Despierto bruscamente del inesperado sueño. El cansancio me ha vencido y, acomodado entre los brazos, sobre el libro de Lengua, me he quedado dormido. El día ha empezado pronto, a las 6:45, porque mis padres madrugan para trabajar y nos dejan en el aula matinal del colegio. A las 8:55 nos integramos en nuestra clase y comenzamos la jornada escolar que se extiende hasta las 14:00. Solo paramos media hora para disfrutar del recreo -el mejor momento del día- y jugamos con tantas ansias que se nos pasa sin darnos cuenta. Cuando suena el timbre, lo recibimos con gesto de pesar y, después, todo es más costoso.

Tengo nueve años, ocho asignaturas y seis profesores distintos. Algunos son más cariñosos que otros; todos quieren que su materia sea la protagonista y nos hacen creer que, sin ella, la vida en el futuro será poco menos que imposible. No es que no me divierta nunca en el cole, algunos días salgo contento, solo que los niveles de exigencia son tan altos que me cuesta un mundo conseguir las objetivos que me imponen. Además, carezco de fortuna: cada vez que remoloneo y dejo algo sin hacer, me preguntan y recibo una áspera regañina de la que, por supuesto, se enteran mis padres. Mi hermano, que está dos cursos por delante y saca buenas notas sin apenas esforzarse, me cuenta que en su clase reciben prácticamente la misma instrucción, salvo que ampliada y a mayor velocidad, que la ESO se acerca.

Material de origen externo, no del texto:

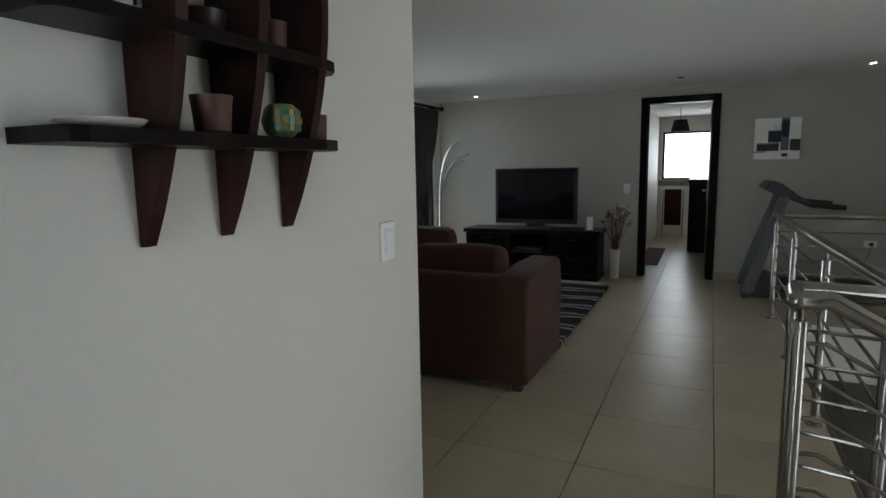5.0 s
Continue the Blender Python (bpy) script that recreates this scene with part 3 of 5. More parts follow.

Por las tardes, mis padres han decidido que amplíe mi formación con más clases de inglés porque parece ser que sin conocer bien ese idioma ya no puedes moverte por el mundo, aunque a mí jamás me ha hecho falta y creo que a ellos tampoco. Juego al baloncesto en el equipo del colegio y me encanta. Algunos fines de semana jugamos partidos contra otros colegios; a veces ganamos y eso nos alegra mucho. En ocasiones no puedo entrenar porque no he terminado o he olvidado los deberes que siempre me mandan para hacer en casa y me castigan suprimiendo lo que más me divierte. Lo asumo: sé que ellos lo hacen por mi bien y piensan mucho en mi porvenir, aunque yo no soy capaz de imaginar mi vida más allá del fin de semana próximo en el que vamos a celebrar el cumple de tres compañeros de clase. Después tendré que estudiar, raro es que nos dejen descansar hasta el lunes. Siempre me dicen que debo mejorar, que lo que haga ahora me beneficiará en ese futuro que no puedo ni imaginar, pero muchos días pienso que me gustaría vivir con menos obligaciones. Tengo la sensación de que las cosas que aprendo durante las largas jornadas escolares no me sirven para ser más feliz. Incluso en ocasiones no las quiero hacer porque me entristecen mucho y añoro las actividades que me divierten. Las hago sobre todo para que mis padres estén contentos: cuando aprobé el curso pasado y solo tuve un cinco, me cubrieron de besos y comimos en nuestra hamburguesería preferida.

A lo mejor con esto de los deberes se pretende satisfacer a los padres. Si es por eso, seguiré haciéndolos, aunque cada vez me aburran más.